◆ **Data excerpt**
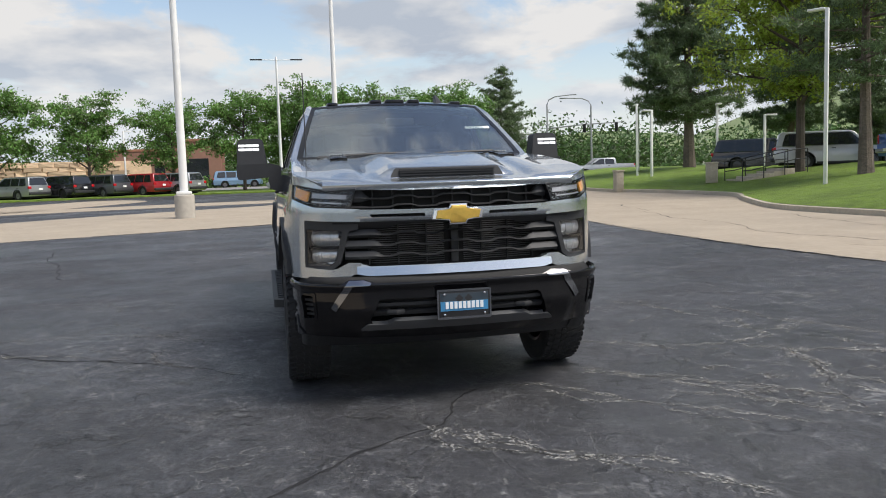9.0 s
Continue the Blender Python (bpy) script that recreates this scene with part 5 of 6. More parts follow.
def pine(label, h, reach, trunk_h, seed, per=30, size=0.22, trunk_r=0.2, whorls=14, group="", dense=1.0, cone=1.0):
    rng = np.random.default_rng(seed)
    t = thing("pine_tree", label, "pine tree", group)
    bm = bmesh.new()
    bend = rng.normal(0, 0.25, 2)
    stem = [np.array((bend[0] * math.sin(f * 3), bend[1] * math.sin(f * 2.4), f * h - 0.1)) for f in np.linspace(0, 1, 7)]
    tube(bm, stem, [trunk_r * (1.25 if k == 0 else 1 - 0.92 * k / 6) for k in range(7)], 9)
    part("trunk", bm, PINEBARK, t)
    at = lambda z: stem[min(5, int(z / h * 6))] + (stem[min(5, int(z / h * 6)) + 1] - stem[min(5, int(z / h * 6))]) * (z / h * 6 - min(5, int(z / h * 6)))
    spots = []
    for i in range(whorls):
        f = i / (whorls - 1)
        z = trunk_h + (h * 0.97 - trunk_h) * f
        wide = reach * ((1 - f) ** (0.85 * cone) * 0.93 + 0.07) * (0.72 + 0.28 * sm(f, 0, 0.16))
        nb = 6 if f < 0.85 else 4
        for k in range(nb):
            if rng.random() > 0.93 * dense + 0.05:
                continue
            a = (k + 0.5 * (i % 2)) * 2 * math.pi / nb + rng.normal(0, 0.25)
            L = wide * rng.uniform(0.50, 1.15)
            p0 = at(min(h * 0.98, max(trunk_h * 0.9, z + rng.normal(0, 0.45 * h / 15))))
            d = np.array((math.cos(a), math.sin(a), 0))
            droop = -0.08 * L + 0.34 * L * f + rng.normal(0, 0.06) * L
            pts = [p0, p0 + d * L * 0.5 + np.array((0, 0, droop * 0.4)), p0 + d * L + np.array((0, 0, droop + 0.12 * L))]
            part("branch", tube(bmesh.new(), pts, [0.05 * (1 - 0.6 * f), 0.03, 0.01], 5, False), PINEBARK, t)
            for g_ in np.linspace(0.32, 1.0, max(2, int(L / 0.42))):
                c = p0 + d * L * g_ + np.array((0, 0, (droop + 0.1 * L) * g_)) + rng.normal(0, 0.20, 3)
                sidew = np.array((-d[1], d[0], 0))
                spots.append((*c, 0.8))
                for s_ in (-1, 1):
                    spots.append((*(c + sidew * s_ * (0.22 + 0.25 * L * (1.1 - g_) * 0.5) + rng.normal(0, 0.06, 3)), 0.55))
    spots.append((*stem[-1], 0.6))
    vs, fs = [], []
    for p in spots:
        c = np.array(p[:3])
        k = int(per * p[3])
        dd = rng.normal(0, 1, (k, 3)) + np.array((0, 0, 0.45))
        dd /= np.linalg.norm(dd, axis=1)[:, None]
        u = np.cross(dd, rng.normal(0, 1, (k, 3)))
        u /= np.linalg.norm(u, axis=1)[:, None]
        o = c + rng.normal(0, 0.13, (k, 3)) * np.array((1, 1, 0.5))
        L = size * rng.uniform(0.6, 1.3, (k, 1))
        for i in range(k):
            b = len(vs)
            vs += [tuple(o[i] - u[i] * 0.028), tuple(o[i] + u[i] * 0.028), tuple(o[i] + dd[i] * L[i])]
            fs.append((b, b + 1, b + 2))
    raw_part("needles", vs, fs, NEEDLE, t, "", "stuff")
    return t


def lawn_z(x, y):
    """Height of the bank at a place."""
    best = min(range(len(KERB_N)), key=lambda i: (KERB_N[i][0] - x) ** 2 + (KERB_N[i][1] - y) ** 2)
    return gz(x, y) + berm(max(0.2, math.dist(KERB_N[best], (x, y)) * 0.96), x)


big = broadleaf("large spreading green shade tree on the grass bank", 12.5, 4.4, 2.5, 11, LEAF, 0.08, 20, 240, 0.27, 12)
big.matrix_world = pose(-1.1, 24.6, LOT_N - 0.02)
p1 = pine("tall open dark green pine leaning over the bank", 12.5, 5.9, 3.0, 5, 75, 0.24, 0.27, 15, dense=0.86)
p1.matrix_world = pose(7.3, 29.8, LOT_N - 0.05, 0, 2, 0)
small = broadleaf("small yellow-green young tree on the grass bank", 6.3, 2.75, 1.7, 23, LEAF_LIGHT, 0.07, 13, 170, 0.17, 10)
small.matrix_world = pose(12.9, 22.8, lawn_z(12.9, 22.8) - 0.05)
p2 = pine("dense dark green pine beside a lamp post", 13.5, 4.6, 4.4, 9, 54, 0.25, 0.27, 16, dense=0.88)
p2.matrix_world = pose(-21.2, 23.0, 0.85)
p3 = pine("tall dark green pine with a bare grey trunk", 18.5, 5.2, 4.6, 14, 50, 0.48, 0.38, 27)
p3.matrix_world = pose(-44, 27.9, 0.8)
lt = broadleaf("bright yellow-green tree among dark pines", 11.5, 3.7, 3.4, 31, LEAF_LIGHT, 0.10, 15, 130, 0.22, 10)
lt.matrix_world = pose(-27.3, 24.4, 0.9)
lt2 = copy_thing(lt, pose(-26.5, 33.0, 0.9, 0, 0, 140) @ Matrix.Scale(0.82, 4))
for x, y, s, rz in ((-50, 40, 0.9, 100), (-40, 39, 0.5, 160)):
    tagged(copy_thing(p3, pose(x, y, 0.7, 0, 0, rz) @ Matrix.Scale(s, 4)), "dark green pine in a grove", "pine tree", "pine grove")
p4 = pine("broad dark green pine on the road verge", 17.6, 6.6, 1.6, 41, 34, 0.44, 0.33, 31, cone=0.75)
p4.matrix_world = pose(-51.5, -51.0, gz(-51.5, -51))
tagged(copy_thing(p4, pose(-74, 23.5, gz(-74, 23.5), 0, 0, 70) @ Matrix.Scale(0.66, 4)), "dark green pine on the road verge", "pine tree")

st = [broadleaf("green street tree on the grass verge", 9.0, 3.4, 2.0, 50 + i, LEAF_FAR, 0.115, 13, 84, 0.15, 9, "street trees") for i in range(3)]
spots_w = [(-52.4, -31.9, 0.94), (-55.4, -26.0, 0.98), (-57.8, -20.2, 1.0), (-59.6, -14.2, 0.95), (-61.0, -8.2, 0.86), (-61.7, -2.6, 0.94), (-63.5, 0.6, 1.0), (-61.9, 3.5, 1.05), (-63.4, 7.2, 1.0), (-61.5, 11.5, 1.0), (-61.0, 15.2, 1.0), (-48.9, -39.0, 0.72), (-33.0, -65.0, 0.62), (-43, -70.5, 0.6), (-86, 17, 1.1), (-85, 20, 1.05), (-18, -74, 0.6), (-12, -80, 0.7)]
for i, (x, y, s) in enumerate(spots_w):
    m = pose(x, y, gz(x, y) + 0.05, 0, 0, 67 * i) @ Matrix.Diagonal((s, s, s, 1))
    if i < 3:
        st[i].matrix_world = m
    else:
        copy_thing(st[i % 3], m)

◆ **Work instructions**
Reproduce the full listing faithfully, but do not carry over any pictures.

◆ **The reply**
9.0 s
Continue the Blender Python (bpy) script that recreates this scene with part 5 of 6. More parts follow.
def pine(label, h, reach, trunk_h, seed, per=30, size=0.22, trunk_r=0.2, whorls=14, group="", dense=1.0, cone=1.0):
    rng = np.random.default_rng(seed)
    t = thing("pine_tree", label, "pine tree", group)
    bm = bmesh.new()
    bend = rng.normal(0, 0.25, 2)
    stem = [np.array((bend[0] * math.sin(f * 3), bend[1] * math.sin(f * 2.4), f * h - 0.1)) for f in np.linspace(0, 1, 7)]
    tube(bm, stem, [trunk_r * (1.25 if k == 0 else 1 - 0.92 * k / 6) for k in range(7)], 9)
    part("trunk", bm, PINEBARK, t)
    at = lambda z: stem[min(5, int(z / h * 6))] + (stem[min(5, int(z / h * 6)) + 1] - stem[min(5, int(z / h * 6))]) * (z / h * 6 - min(5, int(z / h * 6)))
    spots = []
    for i in range(whorls):
        f = i / (whorls - 1)
        z = trunk_h + (h * 0.97 - trunk_h) * f
        wide = reach * ((1 - f) ** (0.85 * cone) * 0.93 + 0.07) * (0.72 + 0.28 * sm(f, 0, 0.16))
        nb = 6 if f < 0.85 else 4
        for k in range(nb):
            if rng.random() > 0.93 * dense + 0.05:
                continue
            a = (k + 0.5 * (i % 2)) * 2 * math.pi / nb + rng.normal(0, 0.25)
            L = wide * rng.uniform(0.50, 1.15)
            p0 = at(min(h * 0.98, max(trunk_h * 0.9, z + rng.normal(0, 0.45 * h / 15))))
            d = np.array((math.cos(a), math.sin(a), 0))
            droop = -0.08 * L + 0.34 * L * f + rng.normal(0, 0.06) * L
            pts = [p0, p0 + d * L * 0.5 + np.array((0, 0, droop * 0.4)), p0 + d * L + np.array((0, 0, droop + 0.12 * L))]
            part("branch", tube(bmesh.new(), pts, [0.05 * (1 - 0.6 * f), 0.03, 0.01], 5, False), PINEBARK, t)
            for g_ in np.linspace(0.32, 1.0, max(2, int(L / 0.42))):
                c = p0 + d * L * g_ + np.array((0, 0, (droop + 0.1 * L) * g_)) + rng.normal(0, 0.20, 3)
                sidew = np.array((-d[1], d[0], 0))
                spots.append((*c, 0.8))
                for s_ in (-1, 1):
                    spots.append((*(c + sidew * s_ * (0.22 + 0.25 * L * (1.1 - g_) * 0.5) + rng.normal(0, 0.06, 3)), 0.55))
    spots.append((*stem[-1], 0.6))
    vs, fs = [], []
    for p in spots:
        c = np.array(p[:3])
        k = int(per * p[3])
        dd = rng.normal(0, 1, (k, 3)) + np.array((0, 0, 0.45))
        dd /= np.linalg.norm(dd, axis=1)[:, None]
        u = np.cross(dd, rng.normal(0, 1, (k, 3)))
        u /= np.linalg.norm(u, axis=1)[:, None]
        o = c + rng.normal(0, 0.13, (k, 3)) * np.array((1, 1, 0.5))
        L = size * rng.uniform(0.6, 1.3, (k, 1))
        for i in range(k):
            b = len(vs)
            vs += [tuple(o[i] - u[i] * 0.028), tuple(o[i] + u[i] * 0.028), tuple(o[i] + dd[i] * L[i])]
            fs.append((b, b + 1, b + 2))
    raw_part("needles", vs, fs, NEEDLE, t, "", "stuff")
    return t


def lawn_z(x, y):
    """Height of the bank at a place."""
    best = min(range(len(KERB_N)), key=lambda i: (KERB_N[i][0] - x) ** 2 + (KERB_N[i][1] - y) ** 2)
    return gz(x, y) + berm(max(0.2, math.dist(KERB_N[best], (x, y)) * 0.96), x)


big = broadleaf("large spreading green shade tree on the grass bank", 12.5, 4.4, 2.5, 11, LEAF, 0.08, 20, 240, 0.27, 12)
big.matrix_world = pose(-1.1, 24.6, LOT_N - 0.02)
p1 = pine("tall open dark green pine leaning over the bank", 12.5, 5.9, 3.0, 5, 75, 0.24, 0.27, 15, dense=0.86)
p1.matrix_world = pose(7.3, 29.8, LOT_N - 0.05, 0, 2, 0)
small = broadleaf("small yellow-green young tree on the grass bank", 6.3, 2.75, 1.7, 23, LEAF_LIGHT, 0.07, 13, 170, 0.17, 10)
small.matrix_world = pose(12.9, 22.8, lawn_z(12.9, 22.8) - 0.05)
p2 = pine("dense dark green pine beside a lamp post", 13.5, 4.6, 4.4, 9, 54, 0.25, 0.27, 16, dense=0.88)
p2.matrix_world = pose(-21.2, 23.0, 0.85)
p3 = pine("tall dark green pine with a bare grey trunk", 18.5, 5.2, 4.6, 14, 50, 0.48, 0.38, 27)
p3.matrix_world = pose(-44, 27.9, 0.8)
lt = broadleaf("bright yellow-green tree among dark pines", 11.5, 3.7, 3.4, 31, LEAF_LIGHT, 0.10, 15, 130, 0.22, 10)
lt.matrix_world = pose(-27.3, 24.4, 0.9)
lt2 = copy_thing(lt, pose(-26.5, 33.0, 0.9, 0, 0, 140) @ Matrix.Scale(0.82, 4))
for x, y, s, rz in ((-50, 40, 0.9, 100), (-40, 39, 0.5, 160)):
    tagged(copy_thing(p3, pose(x, y, 0.7, 0, 0, rz) @ Matrix.Scale(s, 4)), "dark green pine in a grove", "pine tree", "pine grove")
p4 = pine("broad dark green pine on the road verge", 17.6, 6.6, 1.6, 41, 34, 0.44, 0.33, 31, cone=0.75)
p4.matrix_world = pose(-51.5, -51.0, gz(-51.5, -51))
tagged(copy_thing(p4, pose(-74, 23.5, gz(-74, 23.5), 0, 0, 70) @ Matrix.Scale(0.66, 4)), "dark green pine on the road verge", "pine tree")

st = [broadleaf("green street tree on the grass verge", 9.0, 3.4, 2.0, 50 + i, LEAF_FAR, 0.115, 13, 84, 0.15, 9, "street trees") for i in range(3)]
spots_w = [(-52.4, -31.9, 0.94), (-55.4, -26.0, 0.98), (-57.8, -20.2, 1.0), (-59.6, -14.2, 0.95), (-61.0, -8.2, 0.86), (-61.7, -2.6, 0.94), (-63.5, 0.6, 1.0), (-61.9, 3.5, 1.05), (-63.4, 7.2, 1.0), (-61.5, 11.5, 1.0), (-61.0, 15.2, 1.0), (-48.9, -39.0, 0.72), (-33.0, -65.0, 0.62), (-43, -70.5, 0.6), (-86, 17, 1.1), (-85, 20, 1.05), (-18, -74, 0.6), (-12, -80, 0.7)]
for i, (x, y, s) in enumerate(spots_w):
    m = pose(x, y, gz(x, y) + 0.05, 0, 0, 67 * i) @ Matrix.Diagonal((s, s, s, 1))
    if i < 3:
        st[i].matrix_world = m
    else:
        copy_thing(st[i % 3], m)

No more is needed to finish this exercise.